Part two of B.C.’s white paper on Justice reform commits to the appointment this year of a chair for the Civil Resolution Tribunal, and commits to invest in the technology needed to launch Canada’s first “on line” tribunal. The Tribunal is to serve as an alternative to court for small claims and civil property disputes. It will permit citizens to deal with these disputes without having to take time off work for court attendance.
On-line dispute resolution systems are gathering steam. Private systems already exist in Canada for ODR: eQuibbly. The European Parliament approved legislation last month for a resolution system for disputes arising out of on-line purchase of goods and services.
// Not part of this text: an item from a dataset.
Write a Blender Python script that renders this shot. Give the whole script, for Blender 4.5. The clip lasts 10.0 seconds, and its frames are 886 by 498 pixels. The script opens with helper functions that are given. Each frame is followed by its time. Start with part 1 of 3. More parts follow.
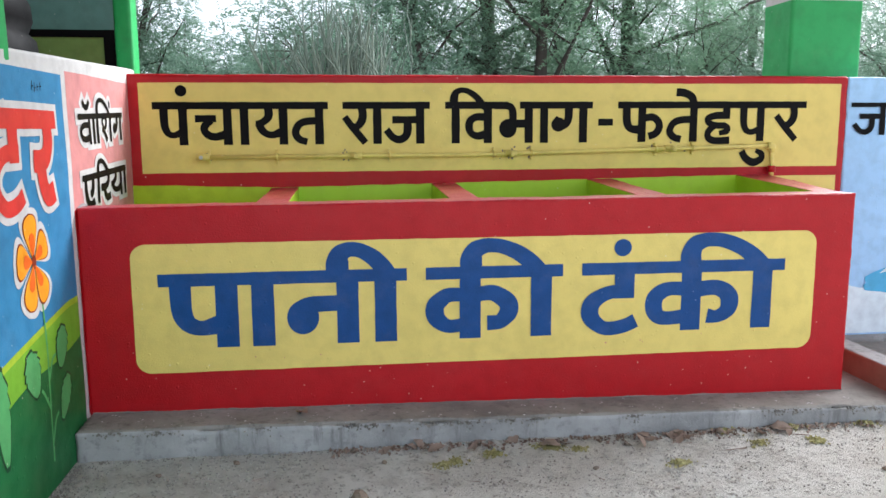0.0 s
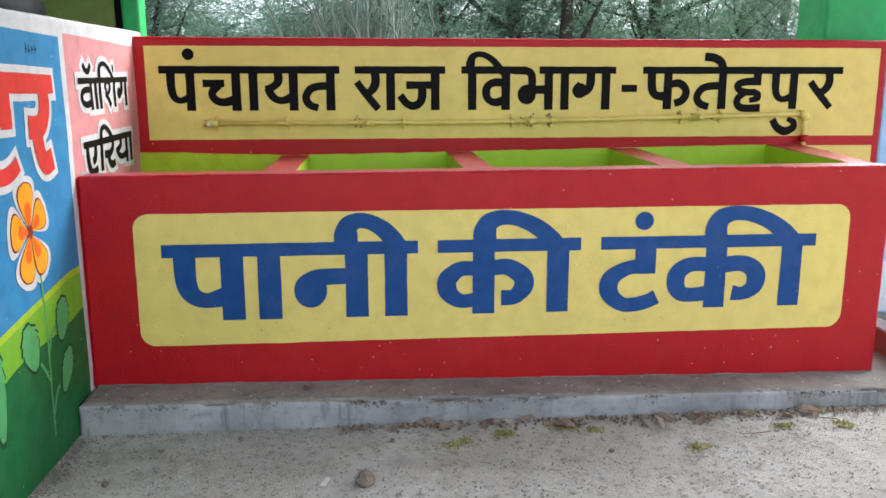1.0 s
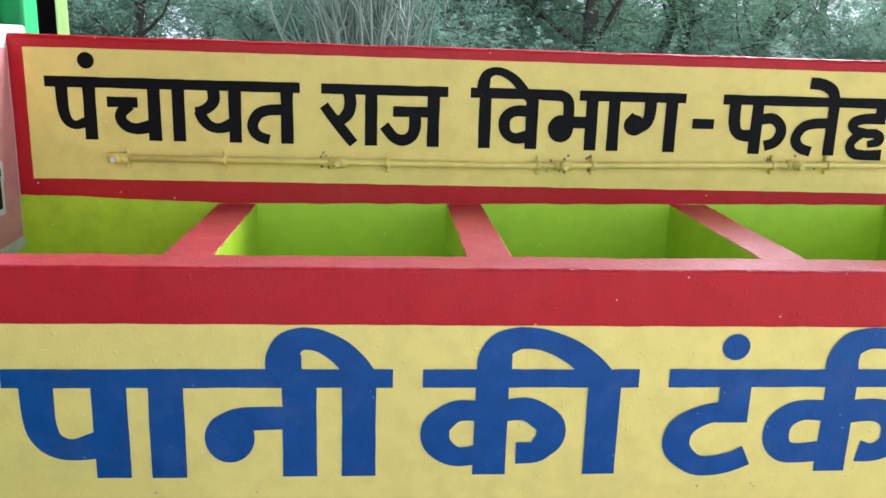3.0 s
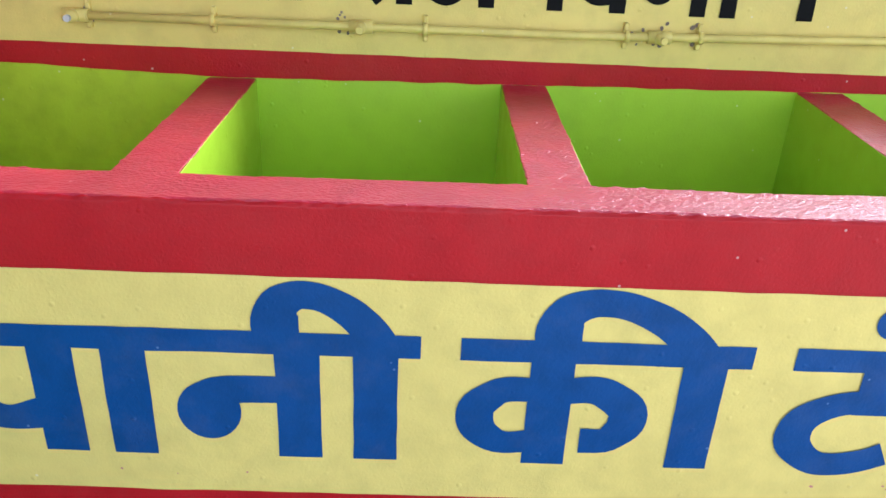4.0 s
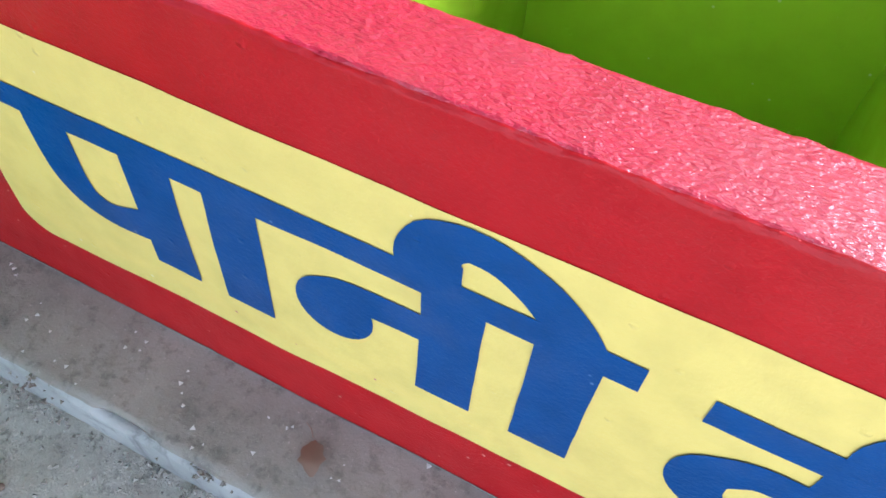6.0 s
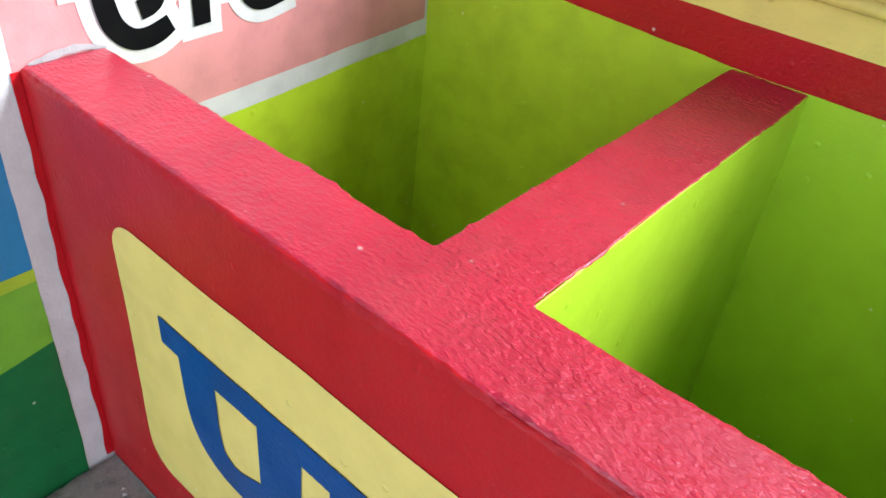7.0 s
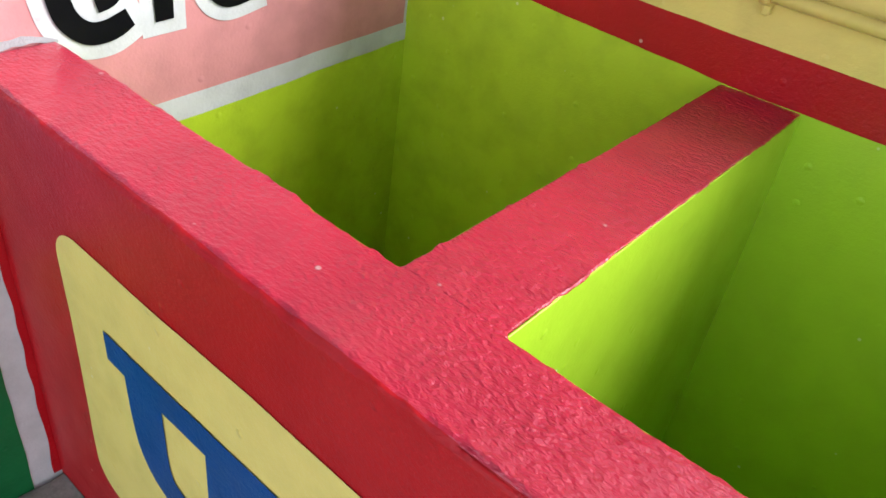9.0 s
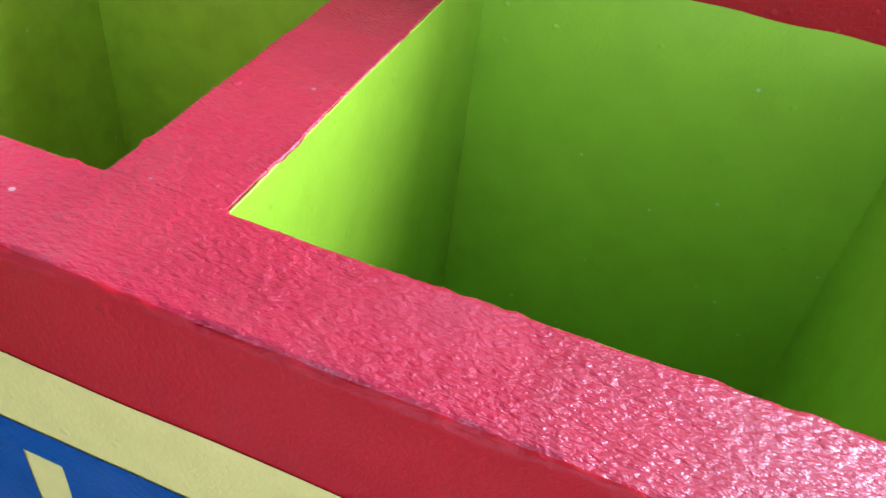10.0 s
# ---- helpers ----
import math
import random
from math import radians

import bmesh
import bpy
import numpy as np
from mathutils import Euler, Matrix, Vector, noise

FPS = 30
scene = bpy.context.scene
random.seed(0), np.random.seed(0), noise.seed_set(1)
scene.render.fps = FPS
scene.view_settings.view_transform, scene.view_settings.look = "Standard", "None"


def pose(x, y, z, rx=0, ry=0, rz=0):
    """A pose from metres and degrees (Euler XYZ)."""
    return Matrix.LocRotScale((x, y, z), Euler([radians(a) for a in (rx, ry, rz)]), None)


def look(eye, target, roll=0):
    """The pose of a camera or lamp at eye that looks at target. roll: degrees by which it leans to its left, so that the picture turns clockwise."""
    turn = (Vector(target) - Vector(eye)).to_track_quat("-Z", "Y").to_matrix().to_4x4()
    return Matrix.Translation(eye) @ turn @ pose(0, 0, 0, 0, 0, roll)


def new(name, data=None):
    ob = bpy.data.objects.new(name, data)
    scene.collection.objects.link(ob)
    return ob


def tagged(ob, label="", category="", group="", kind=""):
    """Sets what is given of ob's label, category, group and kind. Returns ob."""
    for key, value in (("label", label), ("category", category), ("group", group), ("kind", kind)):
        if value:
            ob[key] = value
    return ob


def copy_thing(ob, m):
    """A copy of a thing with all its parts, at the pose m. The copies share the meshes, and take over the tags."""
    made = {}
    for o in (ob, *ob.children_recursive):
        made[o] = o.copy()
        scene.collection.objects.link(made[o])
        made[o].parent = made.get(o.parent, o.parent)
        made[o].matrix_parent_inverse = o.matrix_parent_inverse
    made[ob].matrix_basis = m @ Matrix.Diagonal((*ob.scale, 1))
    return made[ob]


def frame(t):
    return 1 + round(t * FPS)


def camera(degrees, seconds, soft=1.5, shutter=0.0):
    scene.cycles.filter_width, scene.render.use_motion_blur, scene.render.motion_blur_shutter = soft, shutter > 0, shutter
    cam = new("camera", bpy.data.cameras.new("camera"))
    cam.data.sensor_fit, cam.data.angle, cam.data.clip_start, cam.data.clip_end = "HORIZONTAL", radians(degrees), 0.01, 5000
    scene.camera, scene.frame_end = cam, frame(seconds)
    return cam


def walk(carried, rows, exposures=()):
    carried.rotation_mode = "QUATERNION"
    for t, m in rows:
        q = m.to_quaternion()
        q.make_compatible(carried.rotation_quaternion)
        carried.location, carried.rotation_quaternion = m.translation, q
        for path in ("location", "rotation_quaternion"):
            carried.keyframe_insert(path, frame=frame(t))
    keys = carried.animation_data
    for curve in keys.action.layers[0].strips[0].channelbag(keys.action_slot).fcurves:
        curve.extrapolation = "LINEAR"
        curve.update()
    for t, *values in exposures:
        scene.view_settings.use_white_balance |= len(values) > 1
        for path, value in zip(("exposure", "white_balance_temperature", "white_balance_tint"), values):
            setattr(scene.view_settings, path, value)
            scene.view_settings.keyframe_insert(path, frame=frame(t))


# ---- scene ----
cam = camera(58.8, 10.0)
PATH = [
    (0, (0.946, -2.877, 1.137), (1.185, -0.915, 0.837), -0.3),
    (0.5, (0.962, -2.854, 1.136), (1.172, -0.894, 0.801), -0.4),
    (1, (0.997, -2.767, 1.139), (1.176, -0.812, 0.755), -0.1),
    (1.5, (1.004, -2.548, 1.139), (1.195, -0.601, 0.726), 0.3),
    (2, (1.054, -2.275, 1.22), (1.184, -0.326, 0.788), 0.4),
    (2.5, (1.111, -2.03, 1.319), (1.251, -0.083, 0.884), 1.5),
    (2.7, (1.12, -1.921, 1.337), (1.275, 0.025, 0.9), 1.7),
    (3.8, (1.156, -1.286, 1.336), (1.257, 0.569, 0.596), 2.2),
    (4, (1.158, -1.18, 1.369), (1.208, 0.621, 0.5), 2.7),
    (4.5, (1.134, -0.968, 1.479), (0.99, 0.642, 0.3), 1.7),
    (5, (1.107, -0.781, 1.451), (0.875, 0.556, -0.017), 1.6),
    (5.2, (1.111, -0.694, 1.413), (0.858, 0.515, -0.16), 1.6),
    (6.3, (1.095, -0.413, 1.327), (0.499, 0.652, -0.257), 4.4),
    (6.5, (1.072, -0.393, 1.326), (0.339, 0.704, -0.177), 3.4),
    (7, (0.992, -0.361, 1.323), (0.001, 0.904, 0.133), 6.3),
    (7.5, (0.948, -0.337, 1.308), (-0.159, 0.924, 0.22), 8.1),
    (8, (0.922, -0.325, 1.303), (-0.249, 0.9, 0.241), 9.0),
    (8.5, (0.934, -0.312, 1.299), (-0.169, 0.933, 0.188), 9.1),
    (9, (0.964, -0.308, 1.297), (0.001, 0.997, 0.128), 8.7),
    (9.5, (0.997, -0.303, 1.284), (0.25, 1.067, 0.032), 7.7),
    (10, (1.039, -0.303, 1.287), (0.606, 1.149, -0.018), 7.7),
]
EXPOSURES = [(0, 1.07, 6300, 10), (1.5, 1.10, 6300, 10), (2.5, 1.28, 6100, 10), (4.0, 1.55, 5650, 10), (5.2, 1.75, 5700, 10), (6.5, 1.97, 5700, 10),
             (7.0, 1.64, 6050, 10), (7.5, 1.50, 6400, 10), (8.5, 1.46, 6450, 10), (9.2, 1.44, 5950, 10), (10, 1.55, 5100, 10)]
walk(cam, [(t, look(eye, target, roll)) for t, eye, target, roll in PATH], EXPOSURES)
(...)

The Canadian Centre for Court Technology reports ODR as showing promise.
We may not quite have attained Richard Susskind’s prediction of “immersive telepresence” systems which allow life-size images of people to appear to remotely in the court rooms, but many jurisdictions are moving in the right direction.
Meanwhile in Ontario lawyers often still have to attend in courtrooms to adjourn matters on consent, and to have consent orders made.
As Justice Fran Kitely put it according to an article in the CBA National Magazine, progress in Ontario has been “astonishingly slow”:
“Can [a lawyer] log on the night before to see which building and in which courtroom, with which judge? No. You have to go to the nearest of the three locations, check the array of ‘door sheets,’ and then drag your banker’s boxes or rolling briefcases to the destination, often with client in tow. Can you file your documents online? Of course not. Can you receive the judgment electronically? Normally not. Usually, you have to trudge up to court and receive a paper copy, then scan it and send it to your client.”